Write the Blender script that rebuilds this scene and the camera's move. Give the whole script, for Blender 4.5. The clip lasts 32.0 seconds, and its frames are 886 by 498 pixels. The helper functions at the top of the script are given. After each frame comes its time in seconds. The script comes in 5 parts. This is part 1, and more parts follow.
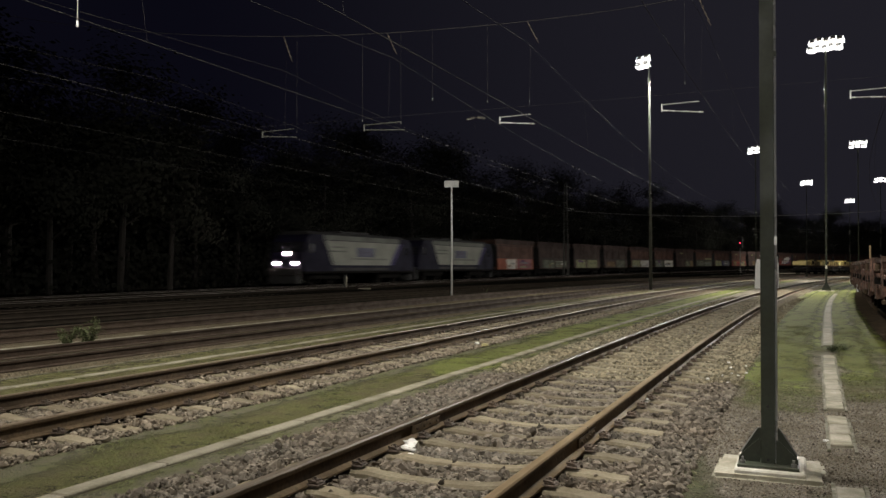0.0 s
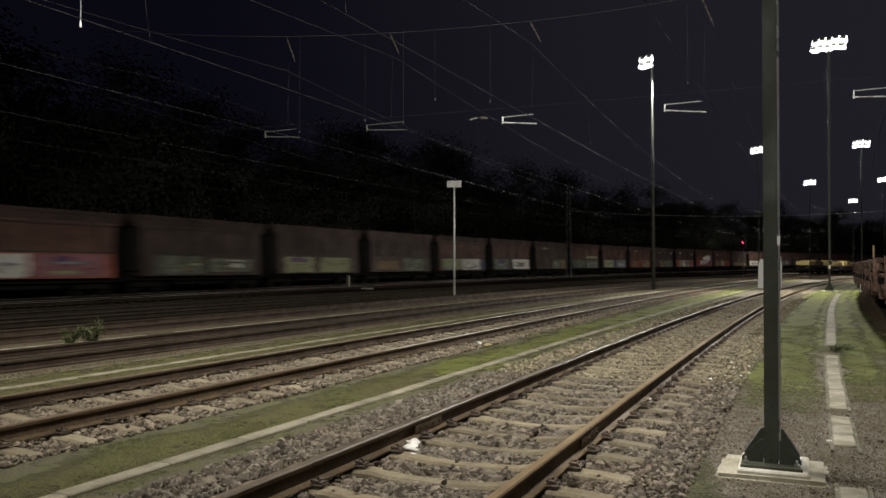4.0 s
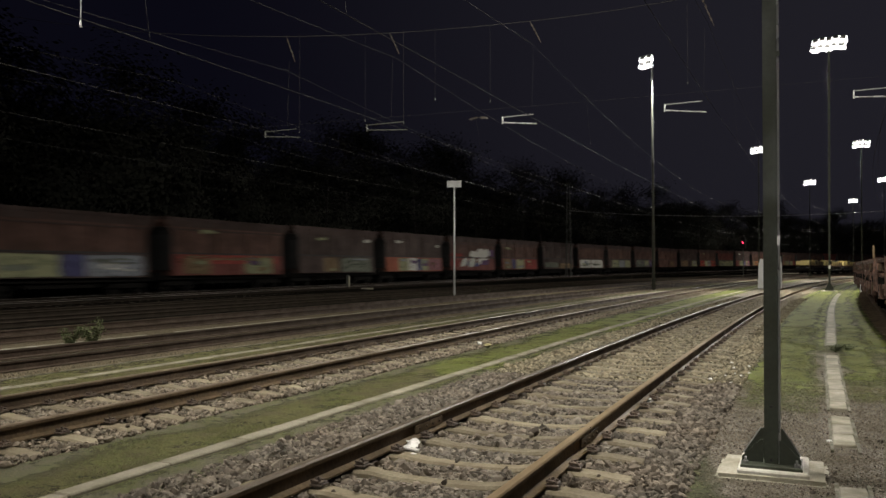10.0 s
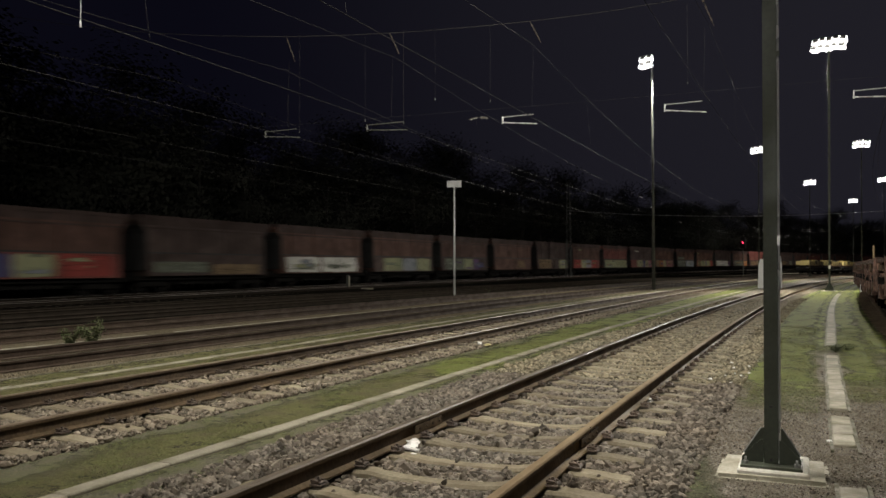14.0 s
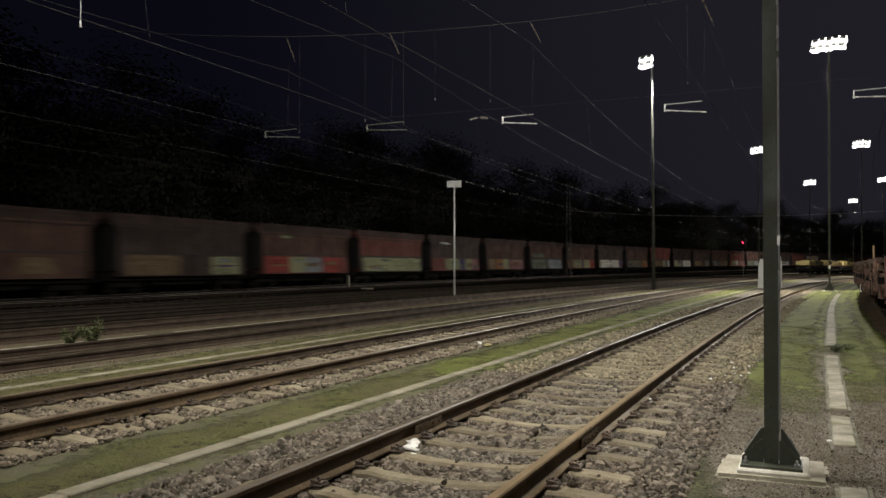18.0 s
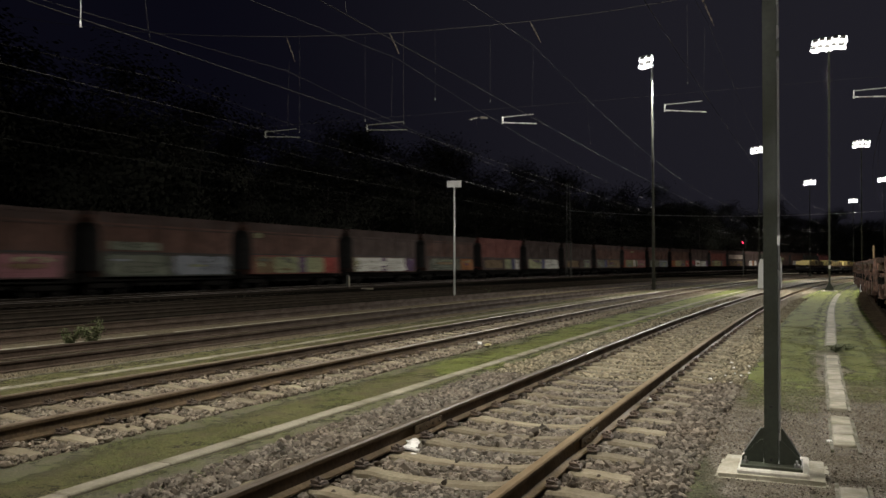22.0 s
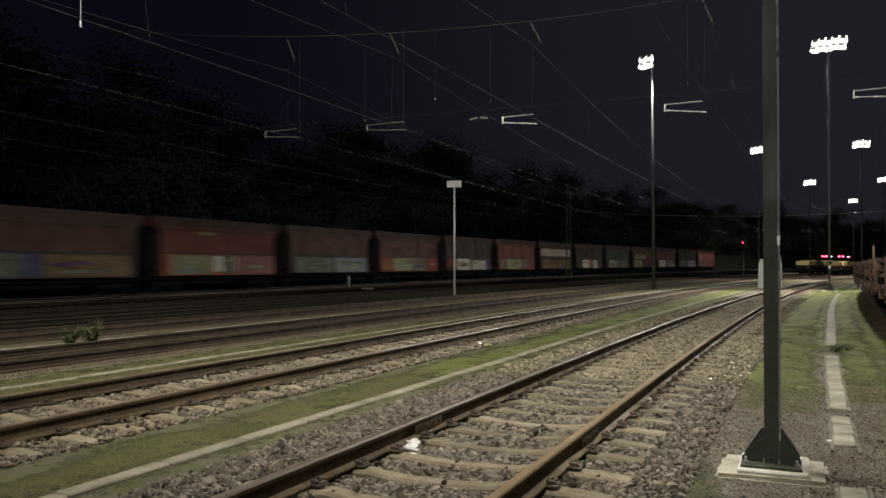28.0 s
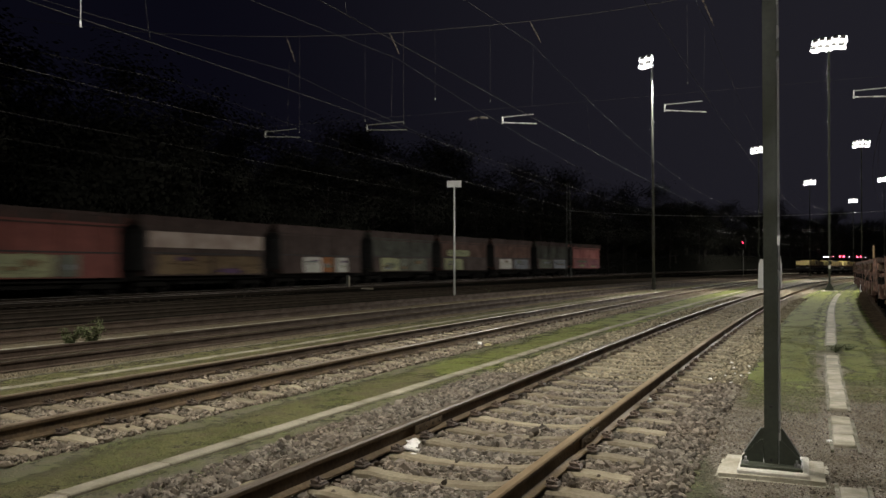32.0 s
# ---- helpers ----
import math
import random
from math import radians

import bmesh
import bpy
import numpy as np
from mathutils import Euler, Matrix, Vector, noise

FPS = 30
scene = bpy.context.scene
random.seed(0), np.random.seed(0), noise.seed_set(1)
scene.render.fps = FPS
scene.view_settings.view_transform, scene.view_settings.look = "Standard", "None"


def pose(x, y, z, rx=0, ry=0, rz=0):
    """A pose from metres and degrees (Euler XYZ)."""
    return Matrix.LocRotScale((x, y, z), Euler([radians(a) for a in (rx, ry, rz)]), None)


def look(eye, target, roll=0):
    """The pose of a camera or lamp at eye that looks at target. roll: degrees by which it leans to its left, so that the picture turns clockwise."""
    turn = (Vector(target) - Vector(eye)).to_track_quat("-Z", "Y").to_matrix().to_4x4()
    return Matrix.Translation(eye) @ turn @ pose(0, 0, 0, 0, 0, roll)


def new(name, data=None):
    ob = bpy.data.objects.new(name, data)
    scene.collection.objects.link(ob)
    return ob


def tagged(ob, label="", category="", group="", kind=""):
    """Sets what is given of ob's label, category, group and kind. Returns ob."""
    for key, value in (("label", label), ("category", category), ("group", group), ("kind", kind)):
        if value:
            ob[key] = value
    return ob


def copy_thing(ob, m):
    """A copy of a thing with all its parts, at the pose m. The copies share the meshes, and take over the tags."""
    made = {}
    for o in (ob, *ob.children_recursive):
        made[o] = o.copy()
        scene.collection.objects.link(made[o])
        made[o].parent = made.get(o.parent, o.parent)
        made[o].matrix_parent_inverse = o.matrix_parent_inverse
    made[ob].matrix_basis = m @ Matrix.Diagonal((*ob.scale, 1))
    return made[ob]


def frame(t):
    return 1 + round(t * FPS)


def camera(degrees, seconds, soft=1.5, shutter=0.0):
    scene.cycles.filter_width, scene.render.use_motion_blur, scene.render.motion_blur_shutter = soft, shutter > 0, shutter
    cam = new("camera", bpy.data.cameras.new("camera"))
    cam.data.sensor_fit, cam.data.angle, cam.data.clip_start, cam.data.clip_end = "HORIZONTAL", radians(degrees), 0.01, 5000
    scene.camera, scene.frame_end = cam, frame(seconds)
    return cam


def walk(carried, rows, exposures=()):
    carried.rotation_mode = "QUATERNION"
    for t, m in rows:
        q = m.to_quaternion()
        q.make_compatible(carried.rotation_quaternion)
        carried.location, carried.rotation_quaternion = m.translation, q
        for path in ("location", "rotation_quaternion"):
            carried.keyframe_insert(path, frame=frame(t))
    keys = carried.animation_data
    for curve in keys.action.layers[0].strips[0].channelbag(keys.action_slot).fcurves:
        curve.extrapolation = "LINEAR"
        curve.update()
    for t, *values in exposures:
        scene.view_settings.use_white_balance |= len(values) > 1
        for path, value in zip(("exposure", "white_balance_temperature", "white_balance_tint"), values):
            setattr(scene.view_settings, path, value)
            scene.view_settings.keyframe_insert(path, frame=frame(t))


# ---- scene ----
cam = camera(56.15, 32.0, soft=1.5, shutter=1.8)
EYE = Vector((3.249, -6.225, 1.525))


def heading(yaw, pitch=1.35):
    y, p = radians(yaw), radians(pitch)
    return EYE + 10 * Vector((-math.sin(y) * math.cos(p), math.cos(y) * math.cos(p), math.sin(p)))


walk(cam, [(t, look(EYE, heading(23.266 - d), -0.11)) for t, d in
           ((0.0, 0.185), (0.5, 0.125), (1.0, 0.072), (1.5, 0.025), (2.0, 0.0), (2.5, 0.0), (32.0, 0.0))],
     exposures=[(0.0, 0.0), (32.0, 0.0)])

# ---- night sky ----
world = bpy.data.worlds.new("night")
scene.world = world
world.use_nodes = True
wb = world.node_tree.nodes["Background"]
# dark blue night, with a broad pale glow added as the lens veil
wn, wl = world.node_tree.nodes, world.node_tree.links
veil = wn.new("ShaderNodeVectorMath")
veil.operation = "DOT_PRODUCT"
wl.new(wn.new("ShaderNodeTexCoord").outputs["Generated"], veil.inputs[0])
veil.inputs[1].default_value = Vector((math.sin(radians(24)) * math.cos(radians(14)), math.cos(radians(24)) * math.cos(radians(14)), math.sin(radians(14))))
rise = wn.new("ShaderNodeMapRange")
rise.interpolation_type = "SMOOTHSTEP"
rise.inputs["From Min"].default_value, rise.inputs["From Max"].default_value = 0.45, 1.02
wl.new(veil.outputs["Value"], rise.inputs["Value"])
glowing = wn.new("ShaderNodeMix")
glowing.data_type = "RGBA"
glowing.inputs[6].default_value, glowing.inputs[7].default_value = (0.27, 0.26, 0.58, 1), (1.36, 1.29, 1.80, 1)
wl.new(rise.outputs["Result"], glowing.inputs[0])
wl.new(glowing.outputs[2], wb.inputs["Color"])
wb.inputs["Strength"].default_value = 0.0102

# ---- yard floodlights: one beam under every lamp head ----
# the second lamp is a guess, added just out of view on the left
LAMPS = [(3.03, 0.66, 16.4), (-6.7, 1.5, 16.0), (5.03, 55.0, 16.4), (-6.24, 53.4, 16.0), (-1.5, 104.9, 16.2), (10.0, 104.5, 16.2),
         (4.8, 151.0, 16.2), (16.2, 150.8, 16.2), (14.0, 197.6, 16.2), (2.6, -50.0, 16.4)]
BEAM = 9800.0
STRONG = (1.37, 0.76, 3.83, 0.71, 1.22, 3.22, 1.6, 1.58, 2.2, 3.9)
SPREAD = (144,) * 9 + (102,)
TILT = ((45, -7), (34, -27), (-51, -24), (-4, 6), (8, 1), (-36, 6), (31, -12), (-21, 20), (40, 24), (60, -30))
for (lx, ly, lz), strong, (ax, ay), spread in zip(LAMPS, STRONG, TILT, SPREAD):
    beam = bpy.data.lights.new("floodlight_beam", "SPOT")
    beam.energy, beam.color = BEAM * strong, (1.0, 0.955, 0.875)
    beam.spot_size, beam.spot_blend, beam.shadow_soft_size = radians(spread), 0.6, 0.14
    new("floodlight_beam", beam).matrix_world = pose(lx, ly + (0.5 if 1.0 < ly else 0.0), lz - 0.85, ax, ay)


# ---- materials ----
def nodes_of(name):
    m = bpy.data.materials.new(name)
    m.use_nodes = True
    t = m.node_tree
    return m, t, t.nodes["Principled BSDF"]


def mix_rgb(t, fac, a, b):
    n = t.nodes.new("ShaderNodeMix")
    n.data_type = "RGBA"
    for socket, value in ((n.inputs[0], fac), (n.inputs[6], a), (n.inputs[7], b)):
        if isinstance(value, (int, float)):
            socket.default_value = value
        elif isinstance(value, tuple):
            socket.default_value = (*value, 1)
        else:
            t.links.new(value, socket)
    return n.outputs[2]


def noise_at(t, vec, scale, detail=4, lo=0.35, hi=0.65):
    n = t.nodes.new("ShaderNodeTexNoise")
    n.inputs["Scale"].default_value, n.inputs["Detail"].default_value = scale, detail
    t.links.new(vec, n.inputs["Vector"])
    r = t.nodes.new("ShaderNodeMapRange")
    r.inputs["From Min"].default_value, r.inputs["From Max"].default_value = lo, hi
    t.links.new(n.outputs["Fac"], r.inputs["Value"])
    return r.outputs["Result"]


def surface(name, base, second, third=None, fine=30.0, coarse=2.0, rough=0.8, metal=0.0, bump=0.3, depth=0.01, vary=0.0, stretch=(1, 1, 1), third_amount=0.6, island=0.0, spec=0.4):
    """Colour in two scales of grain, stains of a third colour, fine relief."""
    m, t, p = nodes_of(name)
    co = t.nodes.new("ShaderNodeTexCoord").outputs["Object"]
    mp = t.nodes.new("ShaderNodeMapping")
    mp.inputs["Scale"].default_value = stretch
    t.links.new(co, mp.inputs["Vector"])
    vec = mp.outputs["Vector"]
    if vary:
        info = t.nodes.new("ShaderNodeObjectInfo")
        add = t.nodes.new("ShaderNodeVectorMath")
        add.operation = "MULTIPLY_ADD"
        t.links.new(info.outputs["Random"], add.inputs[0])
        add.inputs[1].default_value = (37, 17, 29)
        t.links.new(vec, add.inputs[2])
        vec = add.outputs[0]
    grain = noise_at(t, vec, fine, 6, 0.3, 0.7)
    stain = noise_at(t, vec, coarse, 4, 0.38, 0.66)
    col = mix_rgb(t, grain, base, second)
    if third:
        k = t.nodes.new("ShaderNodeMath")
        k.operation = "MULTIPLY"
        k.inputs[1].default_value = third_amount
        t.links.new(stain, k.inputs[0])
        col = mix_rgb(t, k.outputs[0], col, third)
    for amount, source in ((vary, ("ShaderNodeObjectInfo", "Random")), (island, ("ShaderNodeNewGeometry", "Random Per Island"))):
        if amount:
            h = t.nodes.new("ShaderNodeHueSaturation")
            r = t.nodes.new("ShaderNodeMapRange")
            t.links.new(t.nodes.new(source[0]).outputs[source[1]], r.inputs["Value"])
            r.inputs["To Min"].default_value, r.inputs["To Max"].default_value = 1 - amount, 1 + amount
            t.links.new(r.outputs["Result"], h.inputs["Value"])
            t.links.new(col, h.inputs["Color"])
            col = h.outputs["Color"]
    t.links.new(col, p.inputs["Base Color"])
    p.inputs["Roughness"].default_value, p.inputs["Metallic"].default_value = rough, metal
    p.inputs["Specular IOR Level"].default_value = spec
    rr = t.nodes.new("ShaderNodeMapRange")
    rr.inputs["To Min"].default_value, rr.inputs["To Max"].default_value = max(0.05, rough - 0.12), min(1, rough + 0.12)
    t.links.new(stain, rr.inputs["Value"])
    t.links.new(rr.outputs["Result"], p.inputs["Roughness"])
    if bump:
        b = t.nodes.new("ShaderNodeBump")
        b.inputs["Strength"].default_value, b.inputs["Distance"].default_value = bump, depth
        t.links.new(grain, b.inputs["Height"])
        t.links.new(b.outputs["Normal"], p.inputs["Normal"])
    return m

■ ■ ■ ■

**EXERCISE PROMPT**
Only the lines from the one bearing "# ---- helpers" through the one bearing "scene.collection.objects.link(made[o])" should be repeated, exactly as given.

**SOLVED PROBLEM**
# ---- helpers ----
import math
import random
from math import radians

import bmesh
import bpy
import numpy as np
from mathutils import Euler, Matrix, Vector, noise

FPS = 30
scene = bpy.context.scene
random.seed(0), np.random.seed(0), noise.seed_set(1)
scene.render.fps = FPS
scene.view_settings.view_transform, scene.view_settings.look = "Standard", "None"


def pose(x, y, z, rx=0, ry=0, rz=0):
    """A pose from metres and degrees (Euler XYZ)."""
    return Matrix.LocRotScale((x, y, z), Euler([radians(a) for a in (rx, ry, rz)]), None)


def look(eye, target, roll=0):
    """The pose of a camera or lamp at eye that looks at target. roll: degrees by which it leans to its left, so that the picture turns clockwise."""
    turn = (Vector(target) - Vector(eye)).to_track_quat("-Z", "Y").to_matrix().to_4x4()
    return Matrix.Translation(eye) @ turn @ pose(0, 0, 0, 0, 0, roll)


def new(name, data=None):
    ob = bpy.data.objects.new(name, data)
    scene.collection.objects.link(ob)
    return ob


def tagged(ob, label="", category="", group="", kind=""):
    """Sets what is given of ob's label, category, group and kind. Returns ob."""
    for key, value in (("label", label), ("category", category), ("group", group), ("kind", kind)):
        if value:
            ob[key] = value
    return ob


def copy_thing(ob, m):
    """A copy of a thing with all its parts, at the pose m. The copies share the meshes, and take over the tags."""
    made = {}
    for o in (ob, *ob.children_recursive):
        made[o] = o.copy()
        scene.collection.objects.link(made[o])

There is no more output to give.